Die SPD weist die Kritik zurück. "Der Boom bei den Baugenehmigungen ist ein Riesenerfolg", sagt der wohnungsbaupolitische Sprecher, Dirk Kienscherf. In anderen Bundesländern, aber auch im Hamburger Umland nehme man Bezug auf die Entwicklung in der Hansestadt, auch wegen der hohen Zahl an gefördertem Wohnraum. "Das hat vor zwei Jahren in der Opposition niemand geglaubt." Jetzt müsse sich die Stadt darauf einstellen, dass es auch in den nächsten Jahren so weitergeht. "Wir brauchen einen Bewusstseinswandel, dass alle näher zusammenrücken müssen." Zwar habe auch seine Partei Interesse an der "Netto-Zahl", sprich an der Zahl der Wohnungen, die nach Abzug der wegfallenden Wohnungen jährlich dazukommen. Für die aktuelle Situation habe das aber kaum Relevanz, so Kienscherf. "Die Abbruchszahlen sind eher zurückgegangen."

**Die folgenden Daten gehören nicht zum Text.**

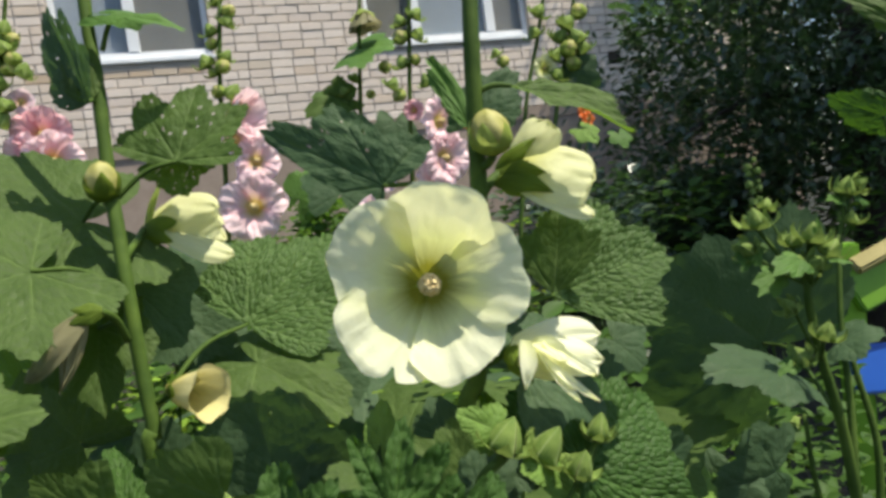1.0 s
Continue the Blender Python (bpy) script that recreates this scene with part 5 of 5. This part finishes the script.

Die Grünen bezweifeln das. Schätzungen hätten ergeben, dass zwischen 500 und 1500 Wohnungen im Jahr wegfielen. Trotzdem, sagt Fachsprecher Olaf Duge, sei es gut, dass die Zahl der Baugenehmigungen steige. "Aber es ist schade, dass die SPD nicht ehrlich mit den Zahlen umgeht, sondern sich nur ein Glanzlicht setzen will." Die Meßlatte seien 6000 fertige neue Wohnungen im Jahr. "Und das ist noch lange nicht erreicht." Aus seiner Sicht ist keinesfalls sicher, dass die genehmigten Wohnungen tatsächlich gebaut werden. "Jeder kann einen Bauantrag stellen, teilweise wird das auch aus spekulativen Gründen gemacht." Es müsse deshalb an mehreren Hebeln angesetzt werden, etwa mit einer sozialen Wohnungsnutzungsordnung ähnlich wie in München.